AI-assisted implementation opportunities are most useful when they reduce analysis effort, improve exception handling or accelerate support without weakening control. Examples include assisted requirements classification, document summarization, test case generation, knowledge retrieval for support teams, anomaly detection in transactional data and guided workflow recommendations. These capabilities should be applied carefully, with human review and clear data governance. In manufacturing, AI should support decision quality, not obscure accountability.
Continuous improvement begins once the template is live and stable. Governance should shift from project control to product and platform stewardship.

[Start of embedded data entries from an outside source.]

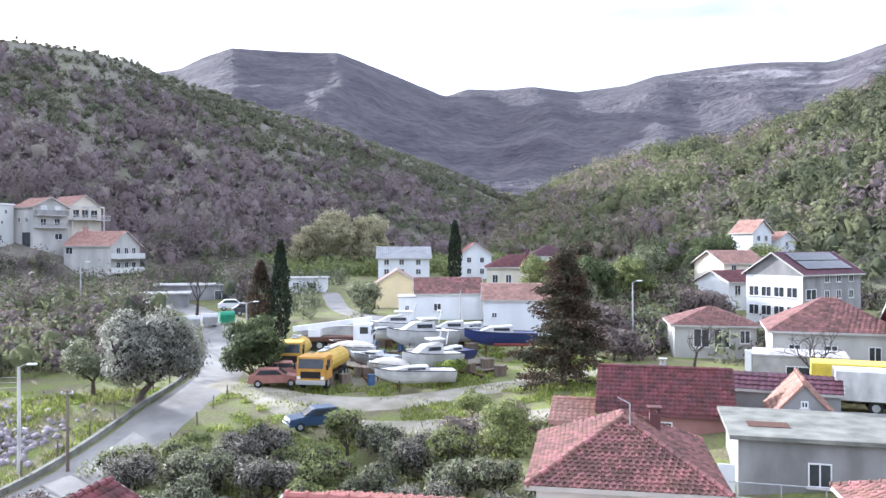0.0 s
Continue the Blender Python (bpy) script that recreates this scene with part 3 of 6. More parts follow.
def house(label, x, y, tilt, w, d, base, eave, rise, roof="gable_u", wall="render_white", tile="tile_red", over=0.4, windows=(), name="house",
          tile_w=0.27, tile_l=0.34, pieces=0, fascia="render_old", caps=True, category="house", roof_label="", apex=0.5, smooth_roof="", slab="", deep=1.5, verge=0.17):
    """A house from its front-left corner; u goes right along the front, v goes back. Roofs: gable_u, gable_v, hip, flat."""
    th = thing(name, pose(x, y, base, 0, 0, -tilt), label, category)
    h = eave - base
    bm = bmesh.new()
    if roof == "gable_v":
        prof = [(0, 0, -deep), (w, 0, -deep), (w, 0, h), (w * apex, 0, h + rise - 0.08), (0, 0, h)]
        poly(bm, prof, (0, d, 0))
    elif roof == "gable_u":
        prof = [(0, 0, -deep), (0, d, -deep), (0, d, h), (0, d * apex, h + rise - 0.08), (0, 0, h)]
        poly(bm, prof, (w, 0, 0))
    else:
        box(bm, 0, w, 0, d, -deep, h)
    part("wall", bm, wall, th)
    o, t = over, 0.14
    slopes = []
    k = rise / (d * apex) if roof == "gable_u" else rise / (w * apex)
    if roof == "gable_u":
        zl = h - o * k
        k2 = rise / (d * (1 - apex))
        zb = h - o * k2
        slopes = [((-o, -o, zl), (w + o, -o, zl), (w + o, d * apex, h + rise), (-o, d * apex, h + rise)),
                  ((w + o, d + o, zb), (-o, d + o, zb), (-o, d * apex, h + rise), (w + o, d * apex, h + rise))]
        ridges = [((-o, d * apex, h + rise + 0.03), (w + o, d * apex, h + rise + 0.03))]
    elif roof == "gable_v":
        zl = h - o * k
        k2 = rise / (w * (1 - apex))
        zb = h - o * k2
        slopes = [((w + o, -o, zb), (w + o, d + o, zb), (w * apex, d + o, h + rise), (w * apex, -o, h + rise)),
                  ((-o, d + o, zl), (-o, -o, zl), (w * apex, -o, h + rise), (w * apex, d + o, h + rise))]
        ridges = [((w * apex, -o, h + rise + 0.03), (w * apex, d + o, h + rise + 0.03))]
    elif roof == "hip":
        m = min(w, d) / 2 + o
        z0 = h - 0.05
        A, B, C, D = (-o, -o, z0), (w + o, -o, z0), (w + o, d + o, z0), (-o, d + o, z0)
        if w >= d:
            P, Q = (-o + m, d / 2, h + rise), (w + o - m, d / 2, h + rise)
            slopes = [(A, B, Q, P), (B, C, Q, Q), (C, D, P, Q), (D, A, P, P)]
        else:
            P, Q = (w / 2, -o + m, h + rise), (w / 2, d + o - m, h + rise)
            slopes = [(A, B, P, P), (B, C, Q, P), (C, D, Q, Q), (D, A, P, Q)]
        ridges = [(A, P), (B, P if w < d else Q), (P, Q)] if (Vector(P) - Vector(Q)).length > 0.3 else [(A, P), (B, P)]
        ridges += [(C, Q), (D, Q if w < d else P)]
    if roof == "flat":
        part("roof", bx(-o, w + o, -o, d + o, h + 0.002, h + rise, bevel=0.02), smooth_roof or "concrete", th, roof_label)
    else:
        bm = bmesh.new()
        for s in slopes:
            pts = [Vector(p) for p in s]
            if (pts[2] - pts[3]).length < 1e-4:
                pts = pts[:3]
            poly(bm, [tuple(p) for p in pts], (0, 0, -t))
        rf = part("roof", bm, tile + "_joined", th, roof_label)
        for s in slopes if slab else ():
            part("soffit", poly(bmesh.new(), [tuple(Vector(p) - Vector((0, 0, t + 0.004))) for p in s], (0, 0, -0.022)), slab, rf)
        for s in slopes:
            a, b, c, e = (Vector(p) for p in s)
            mid = (c + e) / 2
            out = (a - mid)
            out = Vector((out.x, out.y, 0)) - (b - a).normalized() * out.dot((b - a).normalized())
            out = Vector((out.x, out.y, 0)).normalized() * 0.03
            lift = Vector((0, 0, -0.004))
            part("eave_board", poly(bmesh.new(), [tuple(a + lift), tuple(b + lift), tuple(b + Vector((0, 0, -t - 0.03))), tuple(a + Vector((0, 0, -t - 0.03)))], tuple(out)), fascia, rf)
            if roof != "hip":
                for p, q, sd in ((a, e, -1), (b, c, 1)):
                    along = (b - a).normalized() * 0.035 * sd
                    part("barge_board", poly(bmesh.new(), [tuple(p + Vector((0, 0, 0.03))), tuple(q + Vector((0, 0, 0.03))), tuple(q + Vector((0, 0, -verge))), tuple(p + Vector((0, 0, -verge)))], tuple(along)), fascia, rf)
        for i, s in enumerate(slopes):
            tile_slope(rf, *s, tile, tile_w, tile_l, pieces=pieces if i == 0 else 0, plain=tile_w > 0.35)
        if caps:
            for a, b in ridges:
                ridge_caps(rf, a, b, tile)
    for wd in windows:
        face, u, z, ww, hh = wd[:5]
        px, py = {"front": (u, -0.004), "right": (w + 0.004, u), "left": (-0.004, u), "back": (u, d + 0.004)}[face]
        window(th, px, py, z, ww, hh, face, *wd[5:])
    return th


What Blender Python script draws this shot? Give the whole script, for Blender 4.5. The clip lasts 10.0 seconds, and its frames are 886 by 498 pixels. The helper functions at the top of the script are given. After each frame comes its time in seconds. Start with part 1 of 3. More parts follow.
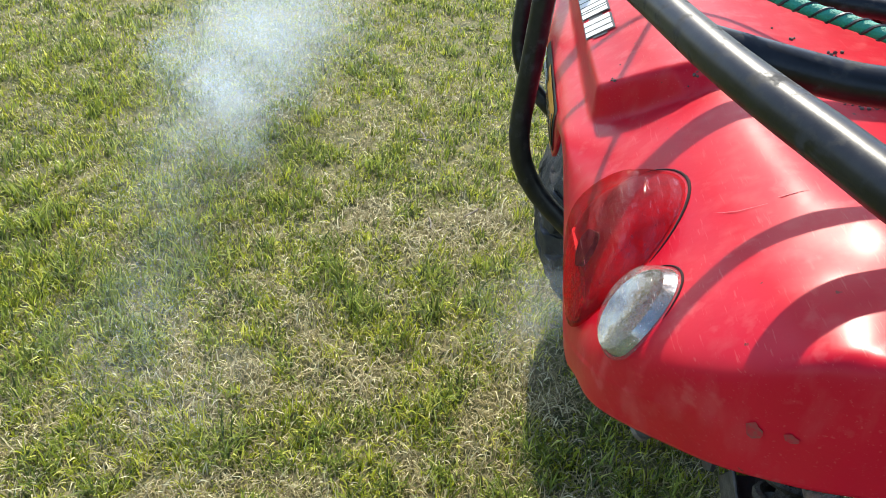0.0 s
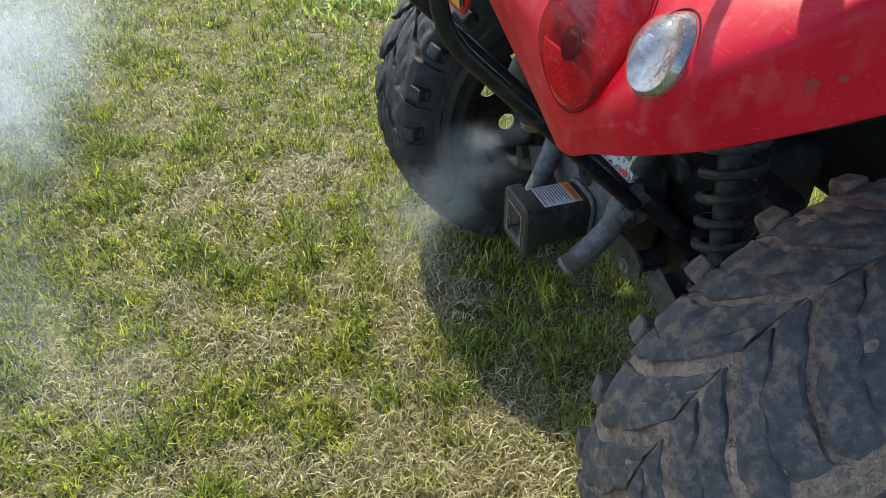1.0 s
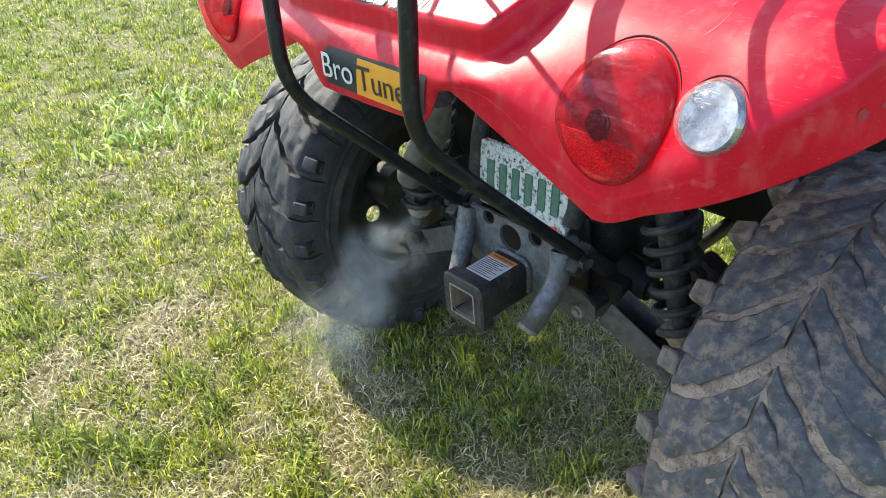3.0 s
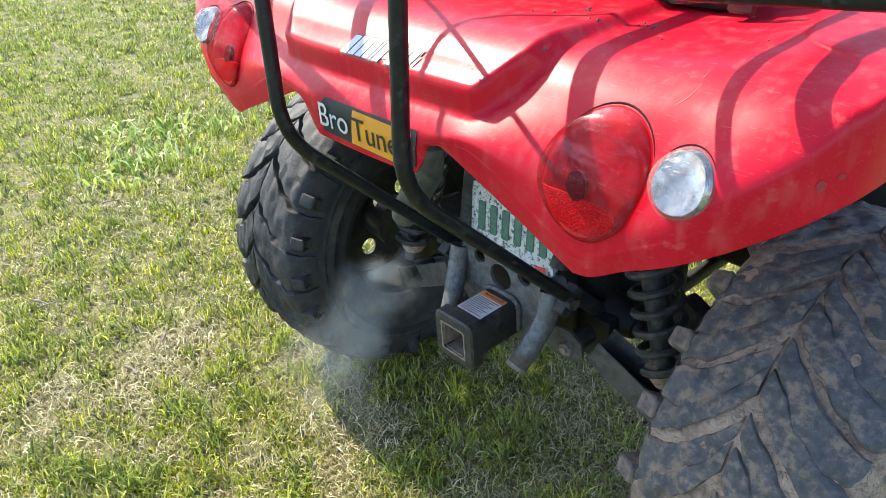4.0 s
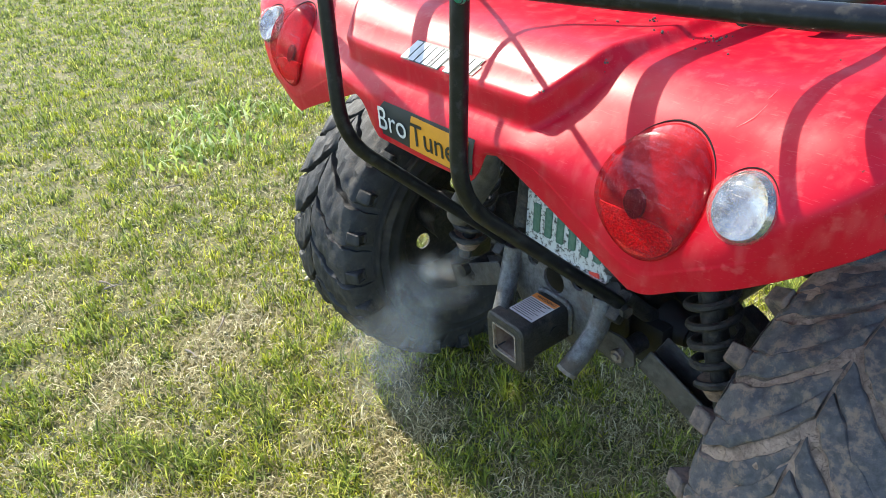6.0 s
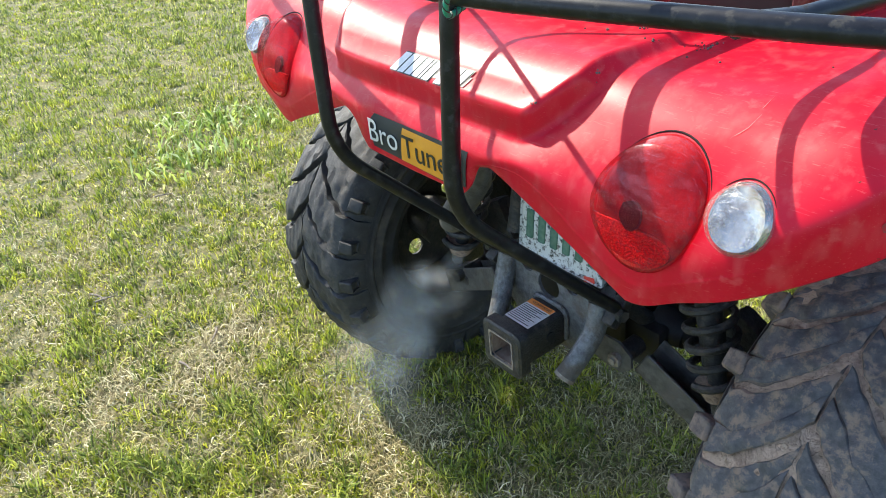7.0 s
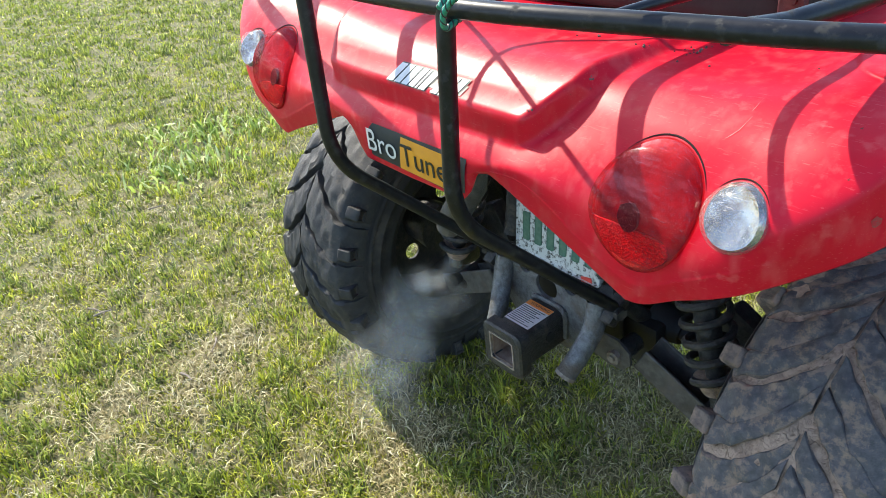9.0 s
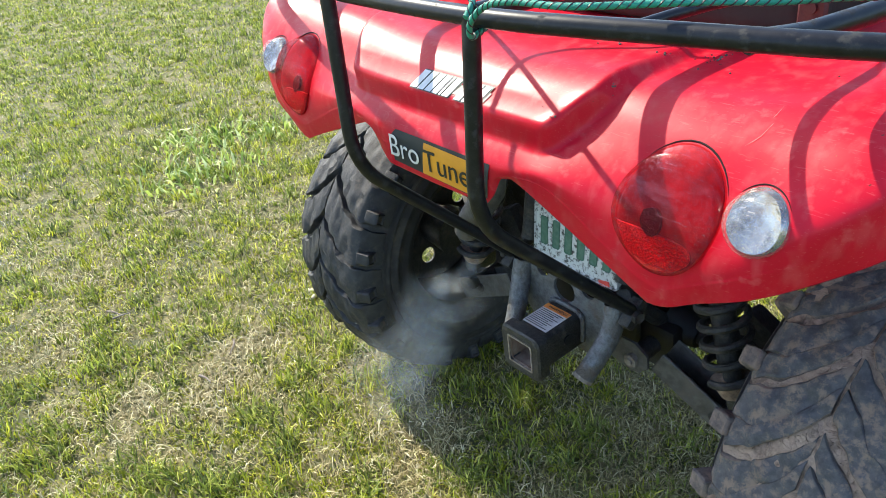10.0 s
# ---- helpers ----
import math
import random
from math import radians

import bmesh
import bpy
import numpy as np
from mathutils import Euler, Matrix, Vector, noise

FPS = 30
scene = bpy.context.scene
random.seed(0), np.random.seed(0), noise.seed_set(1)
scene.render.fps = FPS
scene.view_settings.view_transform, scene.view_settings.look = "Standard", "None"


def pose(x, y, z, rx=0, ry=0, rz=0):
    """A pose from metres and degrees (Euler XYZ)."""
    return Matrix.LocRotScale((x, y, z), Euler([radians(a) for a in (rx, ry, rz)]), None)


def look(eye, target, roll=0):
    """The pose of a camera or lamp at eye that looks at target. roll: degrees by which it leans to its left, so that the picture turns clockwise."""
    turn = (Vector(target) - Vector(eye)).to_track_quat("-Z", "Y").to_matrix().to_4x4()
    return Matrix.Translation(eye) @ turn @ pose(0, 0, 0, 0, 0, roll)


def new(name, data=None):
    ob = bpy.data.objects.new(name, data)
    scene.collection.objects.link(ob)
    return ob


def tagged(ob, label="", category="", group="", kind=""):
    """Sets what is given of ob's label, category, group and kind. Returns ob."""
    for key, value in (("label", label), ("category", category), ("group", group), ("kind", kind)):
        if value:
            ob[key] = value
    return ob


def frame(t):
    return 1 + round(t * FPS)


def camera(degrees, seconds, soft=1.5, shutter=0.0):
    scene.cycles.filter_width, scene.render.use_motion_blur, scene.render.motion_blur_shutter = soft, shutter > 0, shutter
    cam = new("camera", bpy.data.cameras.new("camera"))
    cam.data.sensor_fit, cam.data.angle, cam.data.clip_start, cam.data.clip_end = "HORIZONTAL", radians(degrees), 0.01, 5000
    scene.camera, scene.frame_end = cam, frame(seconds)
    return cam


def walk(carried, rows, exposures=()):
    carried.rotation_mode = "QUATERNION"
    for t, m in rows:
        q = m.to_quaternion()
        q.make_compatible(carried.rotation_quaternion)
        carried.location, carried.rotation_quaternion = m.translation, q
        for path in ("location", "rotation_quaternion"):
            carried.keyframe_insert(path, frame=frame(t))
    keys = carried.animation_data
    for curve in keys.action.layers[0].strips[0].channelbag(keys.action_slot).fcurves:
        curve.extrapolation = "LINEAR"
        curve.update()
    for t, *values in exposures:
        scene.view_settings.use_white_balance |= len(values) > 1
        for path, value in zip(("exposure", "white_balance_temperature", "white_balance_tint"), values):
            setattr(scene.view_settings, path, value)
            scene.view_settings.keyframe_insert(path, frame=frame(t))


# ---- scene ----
cam = camera(61.2, 10.0, soft=0.85)
PATH = [
    (0, (0.757, -0.188, 1.052), (-0.864, -0.266, -0.118), 3.5),
    (0.5, (0.77, -0.194, 1.051), (-0.843, -0.194, -0.132), 3.3),
    (0.7, (0.774, -0.232, 1.033), (-0.823, -0.112, -0.165), 2.4),
    (0.8, (0.792, -0.269, 1.025), (-0.791, -0.075, -0.181), 0.1),
    (1, (0.83, -0.376, 0.976), (-0.692, 0.111, -0.226), -0.5),
    (1.5, (0.852, -0.462, 0.987), (-0.576, 0.329, -0.168), -0.1),
    (2, (0.782, -0.46, 1.002), (-0.617, 0.403, -0.137), -1.3),
    (2.2, (0.751, -0.475, 1.014), (-0.624, 0.367, -0.17), -4.6),
    (3.3, (0.701, -0.608, 1.012), (-0.617, 0.498, -0.007), -4.9),
    (3.5, (0.703, -0.601, 1.045), (-0.621, 0.504, 0.032), -4.9),
    (4, (0.722, -0.589, 1.056), (-0.62, 0.495, 0.044), -4.7),
    (4.5, (0.727, -0.576, 1.079), (-0.647, 0.463, 0.062), -4.6),
    (5, (0.728, -0.585, 1.078), (-0.677, 0.408, 0.058), -4.8),
    (5.5, (0.724, -0.585, 1.078), (-0.696, 0.379, 0.051), -5.1),
    (7, (0.702, -0.578, 1.095), (-0.695, 0.398, 0.048), -6.6),
    (7.5, (0.701, -0.575, 1.099), (-0.684, 0.417, 0.051), -7.1),
    (8, (0.694, -0.568, 1.105), (-0.684, 0.434, 0.057), -7.5),
    (8.5, (0.694, -0.572, 1.11), (-0.684, 0.431, 0.063), -7.7),
    (9, (0.706, -0.595, 1.109), (-0.678, 0.402, 0.065), -7.9),
    (9.5, (0.704, -0.606, 1.123), (-0.69, 0.383, 0.084), -8.0),
    (10, (0.707, -0.616, 1.119), (-0.696, 0.368, 0.087), -8.2),
]
walk(cam, [(t, look(eye, target, roll)) for t, eye, target, roll in PATH],
     [(0, 1.18), (0.5, 1.12), (0.8, 1.05), (1.0, 1.05), (1.5, 1.46), (2.0, 1.66), (3.5, 1.74), (4.5, 1.63), (5.5, 1.58), (7.0, 1.58), (8.0, 1.55), (10, 1.50)])

# ---- light ----
SUN_WAY = Vector((-1.08, -0.045, 1.0)).normalized()  # towards the sun
world = bpy.data.worlds.new("sky")
scene.world = world
world.use_nodes = True
wn = world.node_tree.nodes
sky = wn.new("ShaderNodeTexSky")
sky.sky_type = "NISHITA"
sky.sun_disc = False
sky.ozone_density, sky.air_density = 3.0, 1.1
sky.sun_elevation = math.asin(SUN_WAY.z)
sky.sun_rotation = math.atan2(SUN_WAY.x, SUN_WAY.y) % (2 * math.pi)
world.node_tree.links.new(sky.outputs[0], wn["Background"].inputs[0])
wn["Background"].inputs[1].default_value = 0.15
sun = new("sun", bpy.data.lights.new("sun", "SUN"))
sun.data.energy, sun.data.angle, sun.data.color = 3.1, radians(0.6), (1.0, 0.94, 0.78)
sun.matrix_world = look(SUN_WAY * 20, (0, 0, 0))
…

That includes release planning, enhancement intake, KPI review, workflow automation opportunities, analytics maturity, security posture review and cloud operations optimization. Future trends point toward tighter integration between ERP, shop-floor systems, quality intelligence, predictive maintenance signals and executive analytics. Enterprises that establish disciplined governance now will be better positioned to adopt those capabilities without reopening foundational design decisions.
Executive Conclusion
A multi-site manufacturing ERP implementation succeeds when governance is treated as a business capability, not a project formality. The right phased roadmap starts with discovery, translates process reality into a governed enterprise template, validates that template in a representative pilot, and scales through disciplined rollout waves. Along the way, executive teams must control architecture, data, integrations, testing, change management, cloud operations and business continuity with the same rigor they apply to capital investment decisions.
For Odoo-based manufacturing transformation, the practical objective is clear: standardize what creates enterprise leverage, localize only where justified, and build an operating model that remains supportable after implementation teams leave. Organizations that do this well gain more than a new ERP. They create a platform for business process optimization, workflow automation, analytics-driven management and future modernization across plants, warehouses and companies. Executive recommendation: govern the program as a phased operational transformation, not a software rollout, and choose delivery and cloud partners that strengthen that discipline.